Written exercise:
Note each line of the listing that contains the string "soft", and copy it.

Source material:
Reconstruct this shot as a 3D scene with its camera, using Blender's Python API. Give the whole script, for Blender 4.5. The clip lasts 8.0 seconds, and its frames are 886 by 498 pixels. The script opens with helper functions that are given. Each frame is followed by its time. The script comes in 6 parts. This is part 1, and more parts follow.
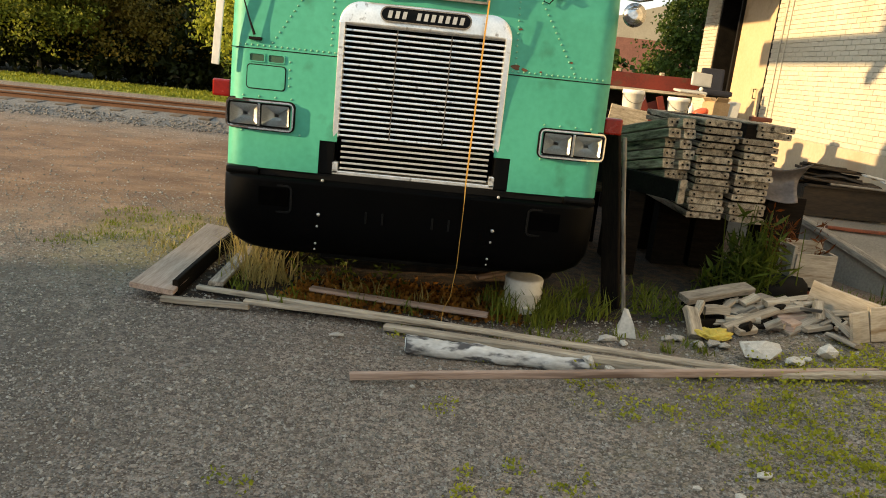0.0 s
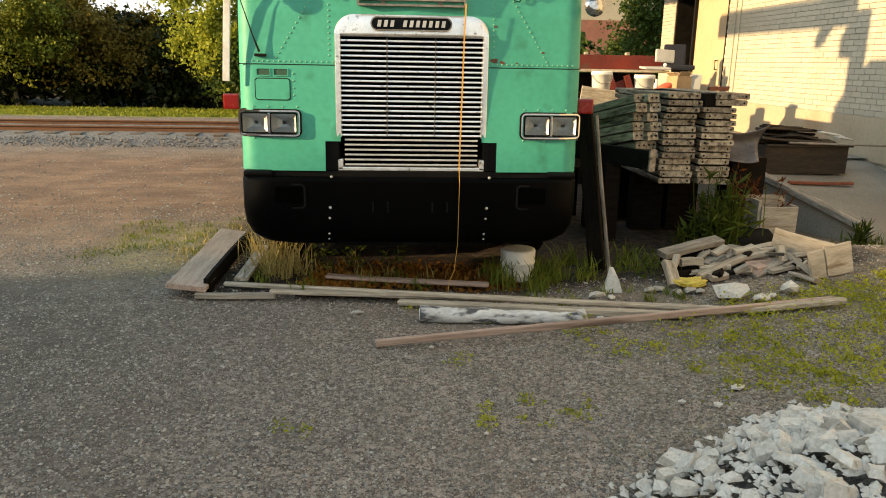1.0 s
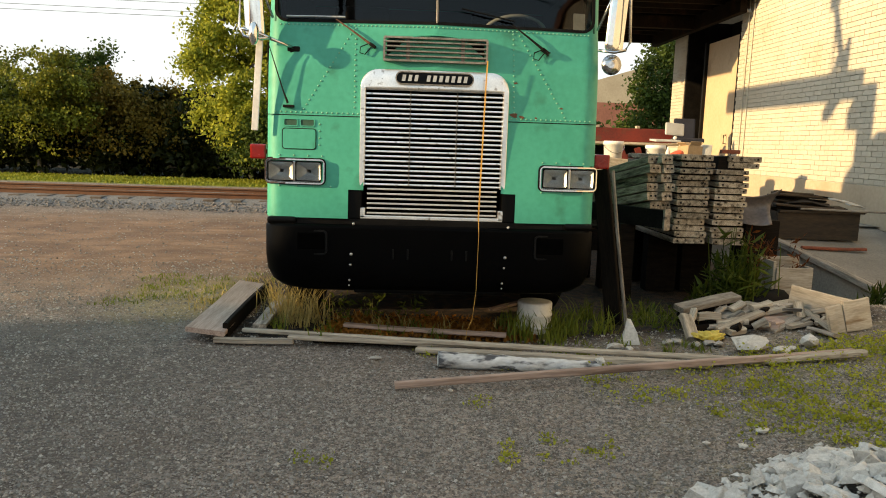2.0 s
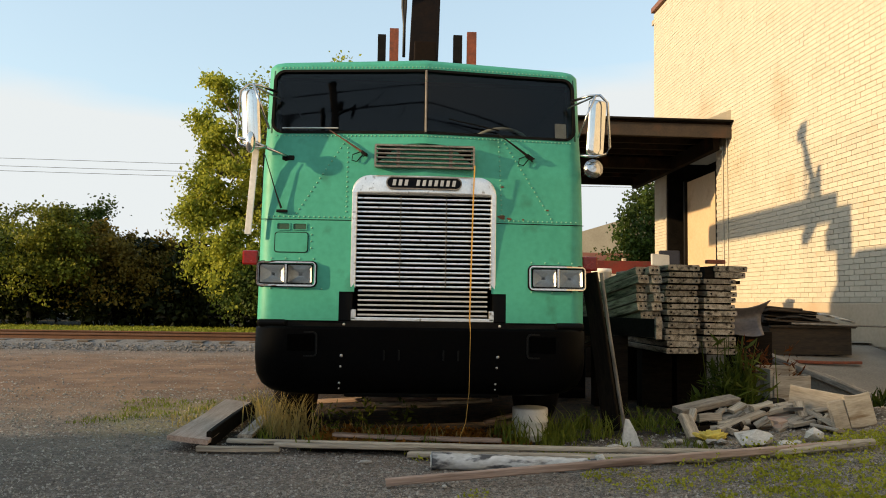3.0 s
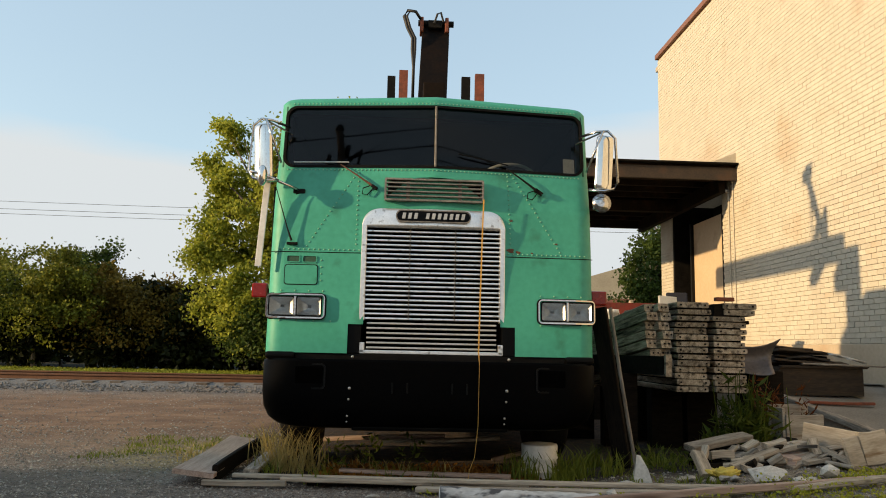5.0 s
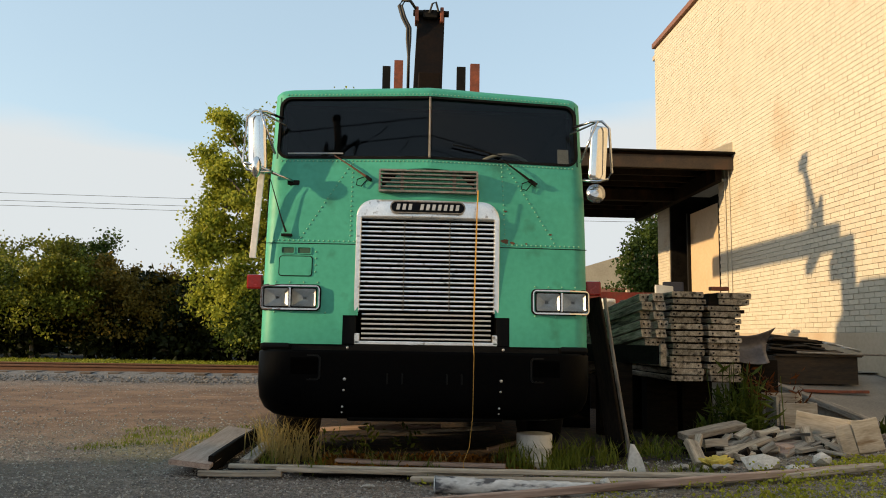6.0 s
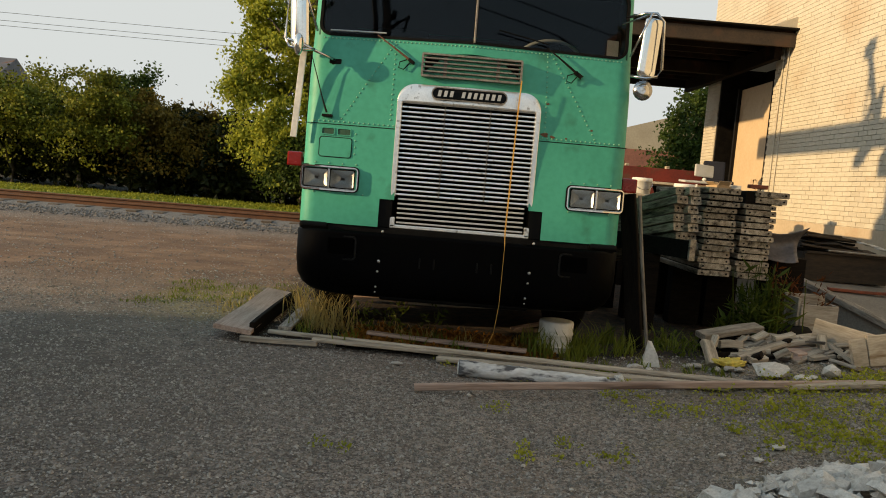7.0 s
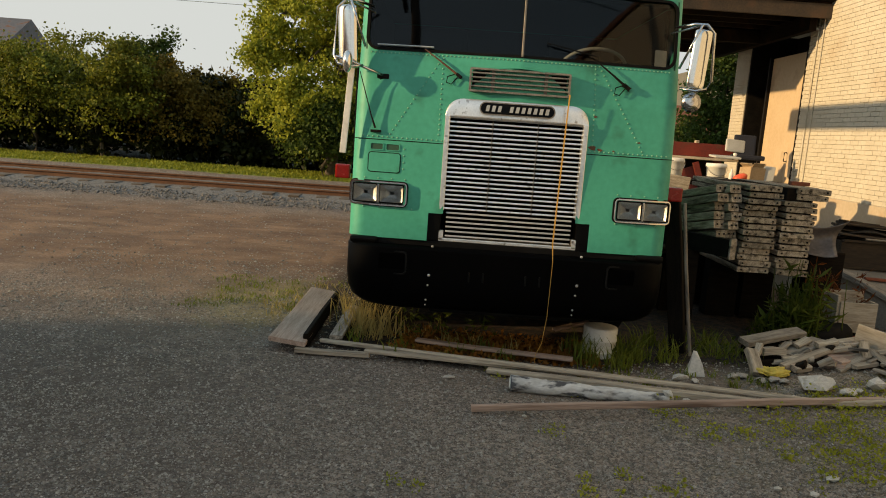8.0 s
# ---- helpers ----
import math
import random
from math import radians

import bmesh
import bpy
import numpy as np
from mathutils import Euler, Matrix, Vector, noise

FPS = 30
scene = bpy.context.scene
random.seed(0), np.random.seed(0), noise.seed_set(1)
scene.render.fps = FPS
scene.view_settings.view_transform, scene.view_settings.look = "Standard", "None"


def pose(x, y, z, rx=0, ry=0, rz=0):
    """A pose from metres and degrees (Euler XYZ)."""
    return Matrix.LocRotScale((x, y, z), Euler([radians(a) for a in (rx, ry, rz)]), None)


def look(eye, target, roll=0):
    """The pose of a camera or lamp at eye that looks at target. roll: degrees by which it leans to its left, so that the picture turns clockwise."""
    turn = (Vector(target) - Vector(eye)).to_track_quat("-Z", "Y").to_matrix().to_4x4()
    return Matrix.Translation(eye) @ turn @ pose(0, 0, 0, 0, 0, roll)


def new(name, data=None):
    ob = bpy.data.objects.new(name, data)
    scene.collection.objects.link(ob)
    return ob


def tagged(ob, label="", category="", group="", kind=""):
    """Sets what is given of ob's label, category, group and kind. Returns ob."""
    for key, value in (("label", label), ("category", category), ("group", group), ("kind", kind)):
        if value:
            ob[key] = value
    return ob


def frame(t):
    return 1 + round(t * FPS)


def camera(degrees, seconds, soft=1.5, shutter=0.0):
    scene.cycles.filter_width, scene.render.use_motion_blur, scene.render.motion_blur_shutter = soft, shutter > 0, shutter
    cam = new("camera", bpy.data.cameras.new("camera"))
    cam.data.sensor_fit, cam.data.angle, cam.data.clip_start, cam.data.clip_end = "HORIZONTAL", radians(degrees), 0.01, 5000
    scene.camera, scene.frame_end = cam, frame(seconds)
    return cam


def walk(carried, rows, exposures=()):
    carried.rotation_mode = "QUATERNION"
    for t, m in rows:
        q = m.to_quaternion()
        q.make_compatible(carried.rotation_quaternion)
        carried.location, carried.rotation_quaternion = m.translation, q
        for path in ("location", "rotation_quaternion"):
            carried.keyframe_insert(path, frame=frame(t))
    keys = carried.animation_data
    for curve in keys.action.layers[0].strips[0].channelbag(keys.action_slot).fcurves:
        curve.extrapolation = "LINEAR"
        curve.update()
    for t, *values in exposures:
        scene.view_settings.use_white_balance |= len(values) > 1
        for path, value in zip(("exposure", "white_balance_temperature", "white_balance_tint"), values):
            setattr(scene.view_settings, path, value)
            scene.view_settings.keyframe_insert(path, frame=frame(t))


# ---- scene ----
cam = camera(62.0, 8.0, soft=1.0)
PATH = [
    (0, (0.036, -4.445, 1.573), (0.119, -2.505, 1.091), 5.9),
    (0.5, (-0.035, -4.742, 1.536), (0.113, -2.789, 1.133), 3.5),
    (1, (-0.096, -4.984, 1.586), (0.028, -3.049, 1.096), 1.0),
    (1.2, (-0.073, -5.065, 1.572), (-0.026, -3.115, 1.133), 0.6),
    (2.3, (-0.193, -5.078, 1.269), (-0.063, -3.087, 1.13), 2.2),
    (2.5, (-0.172, -5.106, 1.168), (-0.029, -3.111, 1.175), 2.1),
    (3, (-0.162, -5.094, 1.007), (-0.047, -3.103, 1.148), 0.9),
    (3.5, (-0.187, -5.045, 0.971), (-0.087, -3.054, 1.129), 2.3),
    (4, (-0.201, -5.046, 0.954), (-0.094, -3.063, 1.188), 2.5),
    (4.5, (-0.191, -5.1, 0.91), (-0.091, -3.127, 1.217), 1.4),
    (5, (-0.188, -5.098, 0.912), (-0.09, -3.118, 1.178), 1.2),
    (6.5, (-0.153, -5.132, 0.936), (-0.048, -3.145, 1.144), 0.9),
    (7, (-0.176, -5.194, 1.215), (-0.148, -3.202, 1.035), 4.7),
    (7.5, (-0.321, -5.257, 1.573), (-0.306, -3.285, 1.242), 0.1),
    (8, (-0.45, -5.227, 1.644), (-0.452, -3.252, 1.33), 4.1),
]
walk(cam, [(t, look(eye, target, roll)) for t, eye, target, roll in PATH],
     exposures=[(0, 0.78, 8600, 7), (1.2, 0.84, 8600, 7), (2.3, 0.54, 8180, 8), (3.0, 0.32, 7950, 9), (3.5, 0.30, 7930, 9), (4.0, 0.18, 7880, 9), (5.2, 0.15, 7830, 9), (6.5, 0.20, 7930, 9), (7.0, 0.05, 8250, 8), (8.0, 0.0, 8550, 8)])

# ---- world, sun, exposure ----
SUN_EL, SUN_AZ = 13.4, 14.5          # height of the sun; degrees by which it stands in front of the cab's face
world = bpy.data.worlds.new("world")
scene.world = world
world.use_nodes = True
wn, wl = world.node_tree.nodes, world.node_tree.links
wn.clear()
w_out = wn.new("ShaderNodeOutputWorld")
w_bg = wn.new("ShaderNodeBackground")
w_sky = wn.new("ShaderNodeTexSky")
w_sky.sky_type = "NISHITA"
w_sky.sun_disc = False
w_sky.sun_elevation = radians(SUN_EL)
w_sky.sun_rotation = radians(270 - SUN_AZ)
w_sky.air_density, w_sky.dust_density, w_sky.ozone_density = 1.0, 1.0, 1.0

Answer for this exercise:
def camera(degrees, seconds, soft=1.5, shutter=0.0):
    scene.cycles.filter_width, scene.render.use_motion_blur, scene.render.motion_blur_shutter = soft, shutter > 0, shutter
cam = camera(62.0, 8.0, soft=1.0)